#### TASK PROMPT:
Give back each entry unchanged, minus pictures.

#### DATA TO USE:
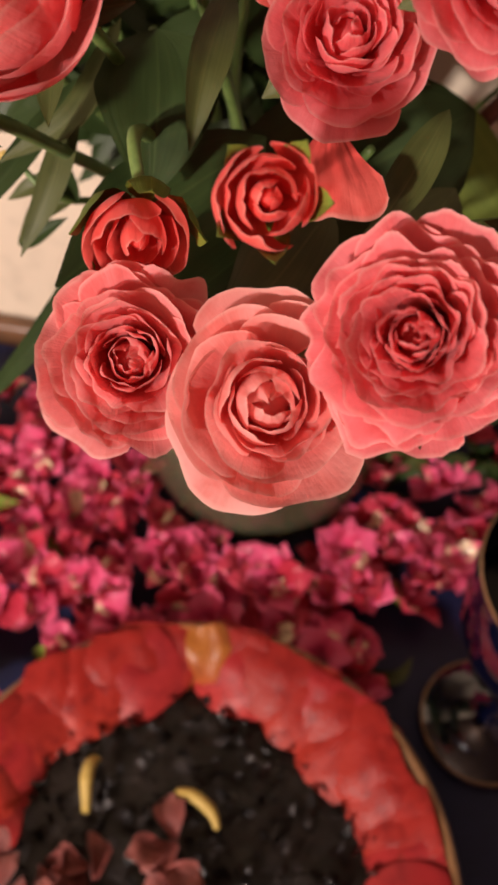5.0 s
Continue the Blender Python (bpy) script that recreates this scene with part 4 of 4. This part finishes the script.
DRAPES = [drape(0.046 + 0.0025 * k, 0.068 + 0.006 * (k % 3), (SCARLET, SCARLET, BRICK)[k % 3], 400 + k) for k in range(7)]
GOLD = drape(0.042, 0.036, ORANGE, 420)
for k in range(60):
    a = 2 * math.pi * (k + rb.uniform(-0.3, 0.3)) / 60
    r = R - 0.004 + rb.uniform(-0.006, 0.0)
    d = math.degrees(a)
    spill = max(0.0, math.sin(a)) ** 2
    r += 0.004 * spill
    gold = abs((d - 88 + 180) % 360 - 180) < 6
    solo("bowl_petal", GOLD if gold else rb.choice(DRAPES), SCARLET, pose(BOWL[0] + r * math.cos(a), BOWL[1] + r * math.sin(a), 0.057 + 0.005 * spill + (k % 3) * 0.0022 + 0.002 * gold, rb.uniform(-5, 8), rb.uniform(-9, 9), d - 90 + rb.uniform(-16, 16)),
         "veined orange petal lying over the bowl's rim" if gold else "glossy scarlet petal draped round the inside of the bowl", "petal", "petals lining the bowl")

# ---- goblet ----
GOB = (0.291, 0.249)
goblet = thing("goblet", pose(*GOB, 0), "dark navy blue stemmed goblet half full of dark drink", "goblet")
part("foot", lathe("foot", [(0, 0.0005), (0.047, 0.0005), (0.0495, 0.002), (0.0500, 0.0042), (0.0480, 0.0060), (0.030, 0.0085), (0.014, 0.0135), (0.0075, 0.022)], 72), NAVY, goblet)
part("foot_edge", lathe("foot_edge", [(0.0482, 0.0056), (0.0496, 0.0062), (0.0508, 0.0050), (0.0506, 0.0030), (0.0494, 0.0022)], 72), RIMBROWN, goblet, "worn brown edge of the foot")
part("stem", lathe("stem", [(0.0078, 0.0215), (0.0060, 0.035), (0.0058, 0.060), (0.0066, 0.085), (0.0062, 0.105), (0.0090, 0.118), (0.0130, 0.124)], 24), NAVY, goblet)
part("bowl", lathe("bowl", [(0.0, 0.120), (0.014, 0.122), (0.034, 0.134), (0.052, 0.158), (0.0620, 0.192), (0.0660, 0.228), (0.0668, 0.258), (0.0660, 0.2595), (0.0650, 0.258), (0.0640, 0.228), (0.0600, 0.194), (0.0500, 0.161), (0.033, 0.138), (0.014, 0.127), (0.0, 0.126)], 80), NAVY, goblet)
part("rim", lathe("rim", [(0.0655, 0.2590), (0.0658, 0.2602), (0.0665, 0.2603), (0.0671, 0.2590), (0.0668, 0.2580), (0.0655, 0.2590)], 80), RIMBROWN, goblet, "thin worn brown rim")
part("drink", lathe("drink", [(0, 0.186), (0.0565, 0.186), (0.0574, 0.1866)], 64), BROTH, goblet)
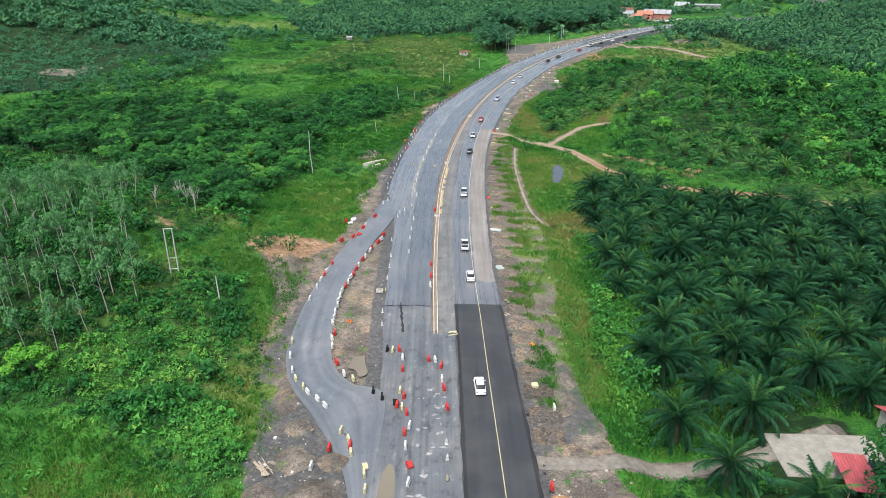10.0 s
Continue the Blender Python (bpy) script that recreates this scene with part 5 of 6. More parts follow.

#### COMPLETE OUTPUT:
5.0 s
Continue the Blender Python (bpy) script that recreates this scene with part 4 of 4. This part finishes the script.
DRAPES = [drape(0.046 + 0.0025 * k, 0.068 + 0.006 * (k % 3), (SCARLET, SCARLET, BRICK)[k % 3], 400 + k) for k in range(7)]
GOLD = drape(0.042, 0.036, ORANGE, 420)
for k in range(60):
    a = 2 * math.pi * (k + rb.uniform(-0.3, 0.3)) / 60
    r = R - 0.004 + rb.uniform(-0.006, 0.0)
    d = math.degrees(a)
    spill = max(0.0, math.sin(a)) ** 2
    r += 0.004 * spill
    gold = abs((d - 88 + 180) % 360 - 180) < 6
    solo("bowl_petal", GOLD if gold else rb.choice(DRAPES), SCARLET, pose(BOWL[0] + r * math.cos(a), BOWL[1] + r * math.sin(a), 0.057 + 0.005 * spill + (k % 3) * 0.0022 + 0.002 * gold, rb.uniform(-5, 8), rb.uniform(-9, 9), d - 90 + rb.uniform(-16, 16)),
         "veined orange petal lying over the bowl's rim" if gold else "glossy scarlet petal draped round the inside of the bowl", "petal", "petals lining the bowl")

# ---- goblet ----
GOB = (0.291, 0.249)
goblet = thing("goblet", pose(*GOB, 0), "dark navy blue stemmed goblet half full of dark drink", "goblet")
part("foot", lathe("foot", [(0, 0.0005), (0.047, 0.0005), (0.0495, 0.002), (0.0500, 0.0042), (0.0480, 0.0060), (0.030, 0.0085), (0.014, 0.0135), (0.0075, 0.022)], 72), NAVY, goblet)
part("foot_edge", lathe("foot_edge", [(0.0482, 0.0056), (0.0496, 0.0062), (0.0508, 0.0050), (0.0506, 0.0030), (0.0494, 0.0022)], 72), RIMBROWN, goblet, "worn brown edge of the foot")
part("stem", lathe("stem", [(0.0078, 0.0215), (0.0060, 0.035), (0.0058, 0.060), (0.0066, 0.085), (0.0062, 0.105), (0.0090, 0.118), (0.0130, 0.124)], 24), NAVY, goblet)
part("bowl", lathe("bowl", [(0.0, 0.120), (0.014, 0.122), (0.034, 0.134), (0.052, 0.158), (0.0620, 0.192), (0.0660, 0.228), (0.0668, 0.258), (0.0660, 0.2595), (0.0650, 0.258), (0.0640, 0.228), (0.0600, 0.194), (0.0500, 0.161), (0.033, 0.138), (0.014, 0.127), (0.0, 0.126)], 80), NAVY, goblet)
part("rim", lathe("rim", [(0.0655, 0.2590), (0.0658, 0.2602), (0.0665, 0.2603), (0.0671, 0.2590), (0.0668, 0.2580), (0.0655, 0.2590)], 80), RIMBROWN, goblet, "thin worn brown rim")
part("drink", lathe("drink", [(0, 0.186), (0.0565, 0.186), (0.0574, 0.1866)], 64), BROTH, goblet)
10.0 s
Continue the Blender Python (bpy) script that recreates this scene with part 5 of 6. More parts follow.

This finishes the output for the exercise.